We observe that Mojo shares similarities with and deviates significantly from Cython, a language that acts as a superset of Python with C capabilities. Unlike Mojo, Cython code necessitates transpilation to C and cannot operate independently of a Python interpreter. Cython is widely adopted in numerous successful packages within the numerical Python stack, such as scikit-learn. However, its usage remains confined to this specialized niche application. If it becomes possible to create Python extensions from Mojo code, a distinctive application for Mojo could be as a compelling alternative to Cython.

The current trajectory of Mojo suggests it is being crafted for long-term success. Modular envisions building a powerful programming language designed to thrive over the coming decades, positioning Mojo as a formidable contender against established, mature, and fully open-source languages. However, uncertainties surrounding the future licensing of the Mojo interpreter/compiler, particularly the potential retention of core components as closed-source, raise concerns about the compatibility of these ambitions.

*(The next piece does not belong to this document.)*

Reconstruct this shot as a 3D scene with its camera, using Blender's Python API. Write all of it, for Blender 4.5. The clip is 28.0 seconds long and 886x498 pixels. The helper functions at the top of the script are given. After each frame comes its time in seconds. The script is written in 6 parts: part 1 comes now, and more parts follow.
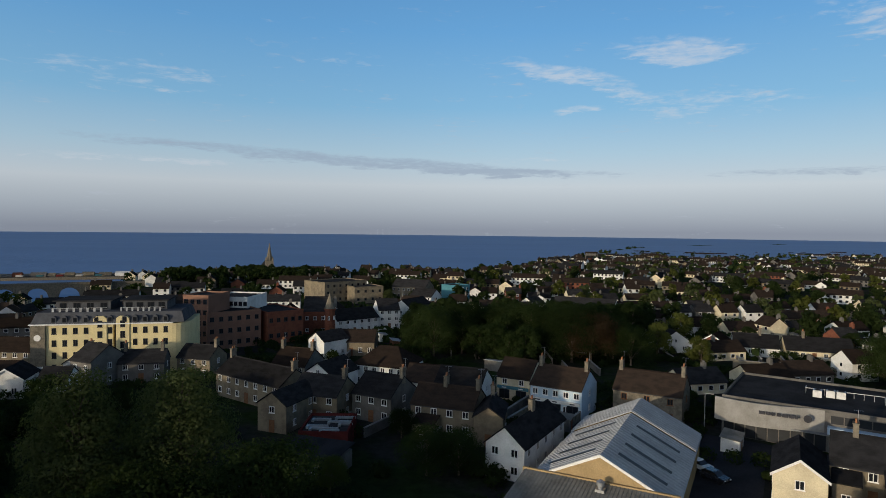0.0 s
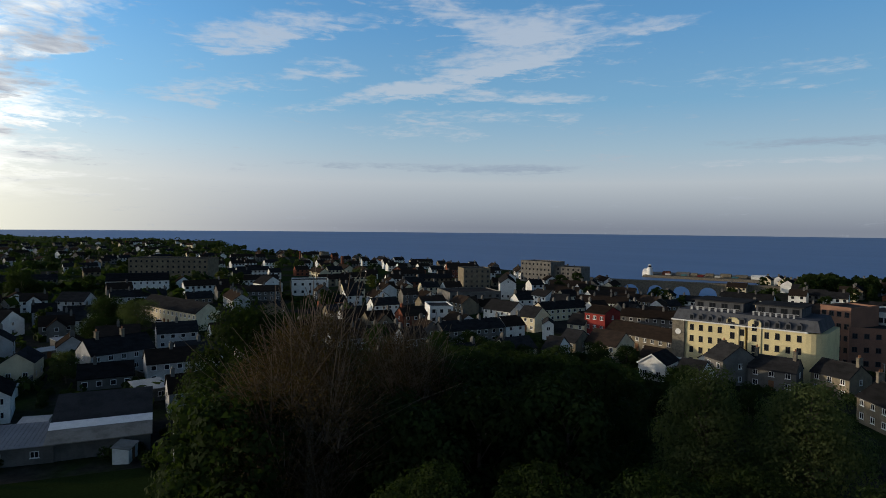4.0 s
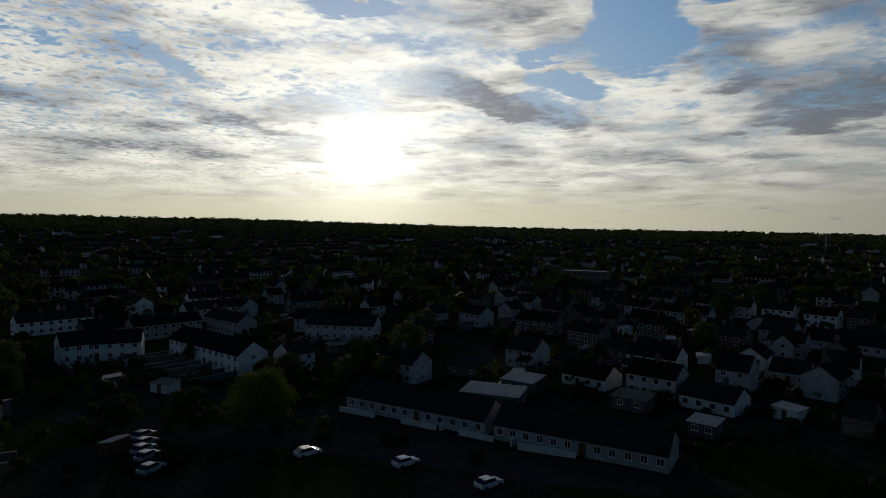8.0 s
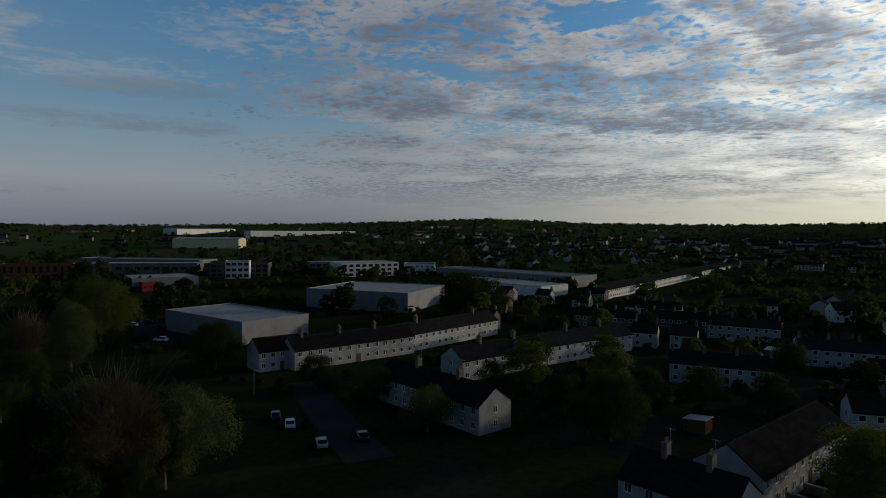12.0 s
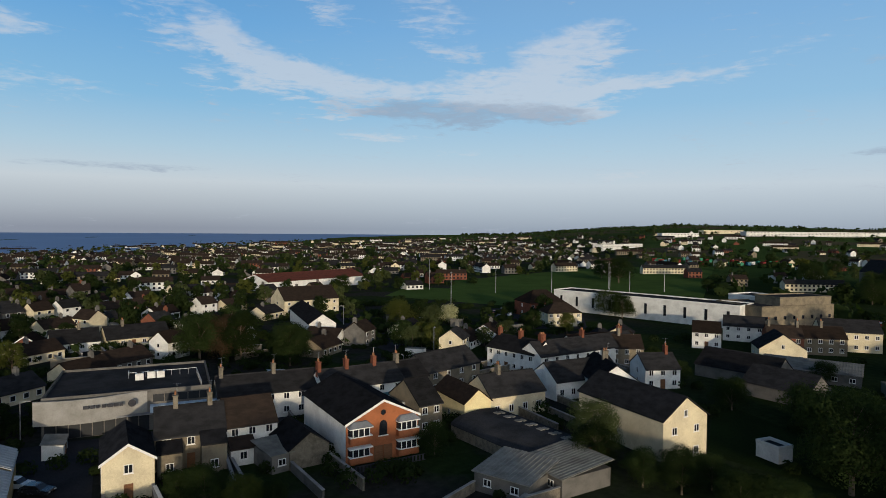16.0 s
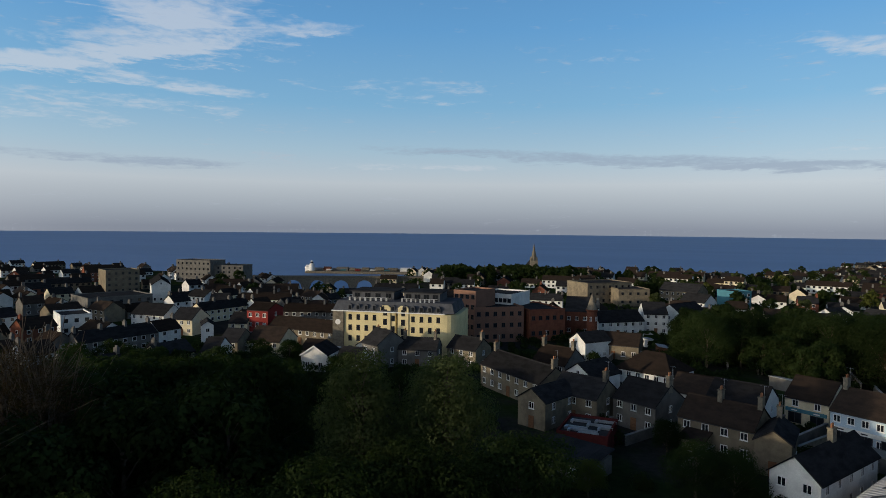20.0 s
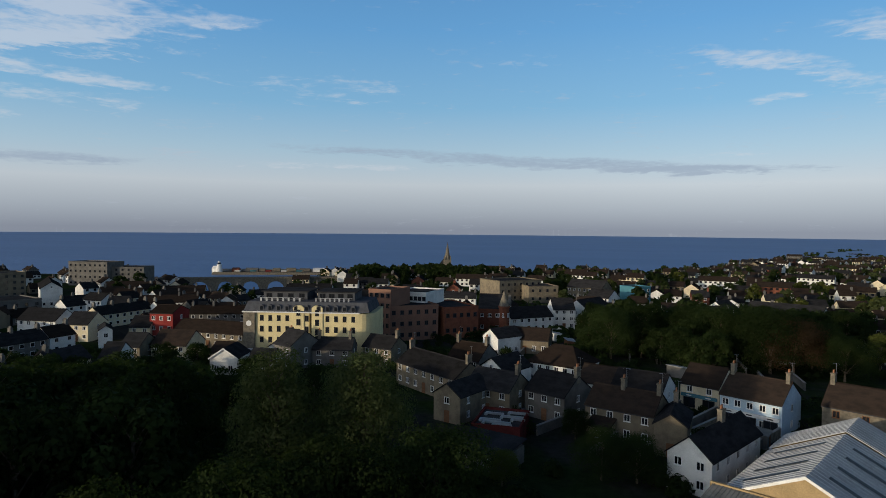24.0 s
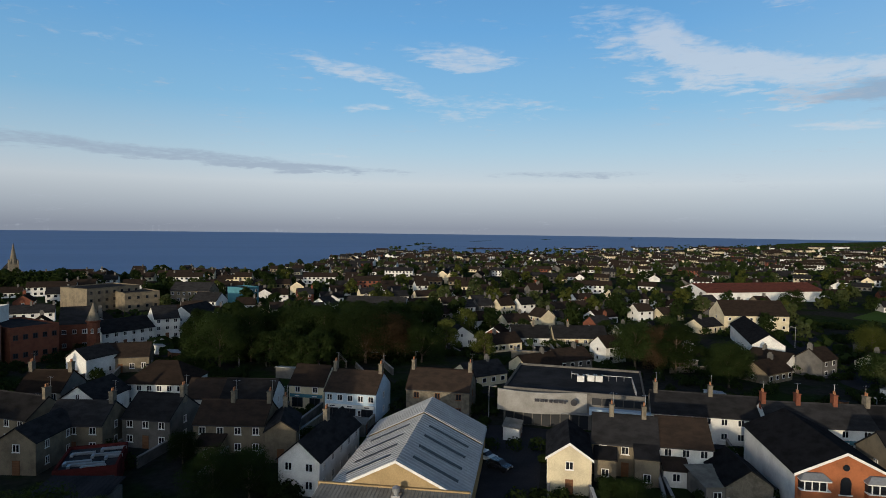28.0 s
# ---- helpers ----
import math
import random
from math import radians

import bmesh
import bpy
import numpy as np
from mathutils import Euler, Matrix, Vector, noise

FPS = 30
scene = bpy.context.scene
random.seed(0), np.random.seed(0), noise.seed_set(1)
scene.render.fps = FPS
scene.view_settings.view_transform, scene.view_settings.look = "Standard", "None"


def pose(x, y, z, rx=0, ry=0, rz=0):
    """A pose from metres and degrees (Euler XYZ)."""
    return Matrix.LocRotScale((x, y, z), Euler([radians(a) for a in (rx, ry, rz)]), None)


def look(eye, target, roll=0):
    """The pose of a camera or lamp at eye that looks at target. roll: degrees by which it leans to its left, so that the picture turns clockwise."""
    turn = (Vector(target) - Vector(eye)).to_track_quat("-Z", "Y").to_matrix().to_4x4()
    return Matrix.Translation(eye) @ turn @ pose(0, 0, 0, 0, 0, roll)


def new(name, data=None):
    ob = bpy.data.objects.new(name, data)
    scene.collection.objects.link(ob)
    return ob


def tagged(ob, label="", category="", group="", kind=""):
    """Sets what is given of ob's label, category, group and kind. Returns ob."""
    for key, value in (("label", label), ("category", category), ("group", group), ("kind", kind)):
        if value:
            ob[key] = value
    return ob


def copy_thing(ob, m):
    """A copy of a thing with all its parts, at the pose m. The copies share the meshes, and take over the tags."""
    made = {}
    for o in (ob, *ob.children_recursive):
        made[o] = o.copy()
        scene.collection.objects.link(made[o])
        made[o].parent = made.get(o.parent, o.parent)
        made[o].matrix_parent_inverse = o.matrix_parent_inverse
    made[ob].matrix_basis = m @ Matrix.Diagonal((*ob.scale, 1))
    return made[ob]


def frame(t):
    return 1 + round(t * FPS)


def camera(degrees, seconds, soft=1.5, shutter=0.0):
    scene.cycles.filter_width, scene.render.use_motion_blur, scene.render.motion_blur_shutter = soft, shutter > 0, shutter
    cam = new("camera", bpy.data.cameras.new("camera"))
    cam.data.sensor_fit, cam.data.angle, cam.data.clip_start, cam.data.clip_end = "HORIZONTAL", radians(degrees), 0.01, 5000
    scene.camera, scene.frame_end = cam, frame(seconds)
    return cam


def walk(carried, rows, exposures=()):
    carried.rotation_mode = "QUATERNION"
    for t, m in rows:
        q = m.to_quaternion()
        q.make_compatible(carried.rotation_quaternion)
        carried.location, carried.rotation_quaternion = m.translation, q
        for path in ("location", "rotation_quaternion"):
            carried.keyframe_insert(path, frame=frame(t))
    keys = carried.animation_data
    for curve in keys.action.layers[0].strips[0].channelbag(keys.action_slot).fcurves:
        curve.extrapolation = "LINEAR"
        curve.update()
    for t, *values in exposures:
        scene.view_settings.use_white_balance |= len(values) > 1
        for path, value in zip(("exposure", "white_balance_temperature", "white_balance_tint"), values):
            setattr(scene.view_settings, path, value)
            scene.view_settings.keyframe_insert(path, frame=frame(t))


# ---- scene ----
cam = camera(70.98, 28.0, soft=0.9)
# seconds, x, y, z, tilt, lean, turn
PATH = [
    (0.0, -2.37, -0.38, 36.07, 88.23, -0.67, -0.45),
    (0.5, -2.31, -0.26, 36.02, 88.23, -0.67, 5.02),
    (1.0, -2.26, -0.09, 35.93, 88.23, -0.67, 10.77),
    (1.5, -2.23, 0.12, 35.80, 88.23, -0.67, 16.97),
    (2.0, -2.17, 0.21, 35.74, 88.23, -0.68, 23.84),
    (2.5, -2.13, 0.25, 35.70, 88.23, -0.68, 31.13),
    (4.5, -1.81, 0.27, 36.20, 87.92, -0.52, 62.42),
    (5.0, -1.89, 0.30, 36.16, 87.92, -0.51, 71.71),
    (5.5, -1.75, 0.36, 36.05, 87.95, -0.48, 81.67),
    (6.0, -1.64, 0.43, 35.92, 87.99, -0.45, 92.18),
    (6.5, -1.78, 0.54, 35.77, 88.02, -0.46, 102.97),
    (7.0, -1.98, 0.65, 35.65, 88.04, -0.48, 113.36),
    (7.5, -2.05, 0.57, 35.63, 88.05, -0.48, 122.16),
    (8.0, -2.22, 0.49, 35.60, 88.07, -0.46, 130.35),
    (8.5, -2.36, 0.46, 35.59, 88.10, -0.47, 137.78),
    (9.0, -2.41, 0.47, 35.60, 88.13, -0.49, 145.53),
    (9.5, -2.49, 0.45, 35.63, 88.15, -0.50, 153.64),
    (10.0, -2.51, 0.55, 35.67, 88.15, -0.50, 162.43),
    (10.5, -2.42, 0.68, 35.73, 88.15, -0.50, 171.51),
    (11.0, -2.40, 0.57, 35.71, 88.15, -0.50, 181.71),
    (11.5, -2.37, 0.34, 35.59, 88.17, -0.49, 192.56),
    (13.5, -2.11, 1.18, 35.29, 88.24, -0.45, 241.78),
    (14.0, -2.32, 1.33, 35.26, 88.24, -0.45, 253.92),
    (14.5, -2.36, 1.29, 35.25, 88.25, -0.46, 266.53),
    (15.0, -2.38, 1.23, 35.28, 88.26, -0.48, 279.02),
    (15.5, -2.37, 1.21, 35.33, 88.24, -0.50, 290.92),
    (16.0, -2.32, 1.16, 35.40, 88.21, -0.50, 301.72),
    (16.5, -2.25, 1.18, 35.42, 88.20, -0.51, 311.25),
    (17.0, -2.21, 1.28, 35.42, 88.20, -0.51, 320.15),
    (17.5, -2.17, 1.35, 35.39, 88.21, -0.52, 329.66),
    (18.0, -2.18, 1.29, 35.39, 88.21, -0.52, 339.62),
    (18.5, -2.24, 1.22, 35.41, 88.19, -0.52, 349.97),
    (19.0, -2.23, 1.28, 35.39, 88.17, -0.54, 360.87),
    (19.5, -2.15, 1.39, 35.36, 88.15, -0.56, 372.08),
    (20.0, -2.17, 1.45, 35.36, 88.10, -0.58, 383.57),
    (20.5, -2.14, 1.33, 35.38, 88.07, -0.59, 394.95),
    (21.0, -2.11, 1.30, 35.46, 88.05, -0.61, 402.24),
    (21.5, -2.08, 1.26, 35.54, 88.03, -0.62, 403.76),
    (22.0, -2.05, 1.23, 35.63, 88.01, -0.64, 402.04),
    (22.5, -2.02, 1.19, 35.71, 87.99, -0.65, 399.25),
    (23.0, -2.14, 1.00, 35.37, 88.06, -0.61, 394.52),
    (23.5, -2.22, 0.84, 35.18, 88.12, -0.57, 385.42),
    (24.0, -2.21, 0.67, 35.00, 88.17, -0.53, 375.62),
    (24.5, -2.19, 0.53, 34.99, 88.21, -0.50, 365.94),
    (25.0, -2.22, 0.53, 35.00, 88.23, -0.48, 356.31),
    (25.5, -2.29, 0.60, 35.07, 88.23, -0.47, 347.20),
    (26.0, -2.45, 0.73, 35.17, 88.22, -0.49, 342.91),
    (26.5, -2.48, 0.87, 35.53, 88.20, -0.53, 341.59),
    (27.0, -2.43, 1.05, 36.17, 88.17, -0.58, 341.00),
    (27.5, -2.37, 1.21, 36.83, 88.14, -0.65, 340.70),
    (28.0, -2.33, 1.36, 37.50, 88.11, -0.72, 340.52),
]
EXPOSURES = [(0.0, 0.0), (2.5, 0.0), (4.5, -0.2), (5.0, -0.35), (6.0, -0.85), (7.0, -1.45), (8.0, -1.75), (9.5, -1.85), (10.5, -1.85), (11.0, -1.7), (11.5, -1.5), (12.5, -0.6), (13.5, 0.0), (14.5, 0.05), (17.0, 0.0), (20.0, 0.0), (28.0, 0.05)]
walk(cam, [(r[0], pose(*r[1:])) for r in PATH], EXPOSURES)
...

As already written, after the first version of the note, Modular employees and the Mojo FAQ are now clear and coherent: they claim that all Mojo will progressively be made open-source . I did not amend the conclusions because the open-source question is still valid but I think it is reasonable to anticipate a fully open-source Mojo in the next few years.

The Mojo team is on track to deliver an exceptional language for high-performance computing in the next few months. Given the remarkable progress witnessed so far, it’s reasonable to anticipate that by the end of 2024, Mojo will be technically robust, featuring improved lifetime management, Rust-like Enum, Python compatibility, and more.

The pivotal decision about whether the core of Mojo becomes fully open-source holds significant consequences. If fully open-source, Mojo could have a transformative impact, especially within the Python community. This scenario would require investment from the Mojo team to enable the generation of Python extensions from Mojo code. The resulting open-source momentum could rapidly enhance the Mojo ecosystem, fostering the development of numerous new libraries. On the contrary, if the core of Mojo remains partly closed-source, adoption may be subdued, with many opting for alternative open-source solutions. It is noteworthy that when I introduced Mojo to experienced and highly qualified developers, the initial response often revolved around its closed-source status and the uncertainties regarding its future open-source status.

I tend to be optimistic about the future open-source nature of Mojo because this is in the interest of Mojo, and thereby of Modular. Mojo is still a growing baby bird in its closed-source nest. The hope is that, in the coming years, Mojo will spread its wings, soaring alongside its renowned open-source counterparts in the rising currents of collaborative development.

In conclusion, I would like to share my highly personal impression of Mojo. As a Python developer with experience in static languages and high performance computing, the experience of using and exploring Mojo has been both delightful and intellectually stimulating. It gives me a sense of being at home, on holiday, and having superpowers all at once. On the other hand, since it’s not easy to learn to drive with a space shuttle, it’s debatable whether Mojo should be put in everyone’s hands.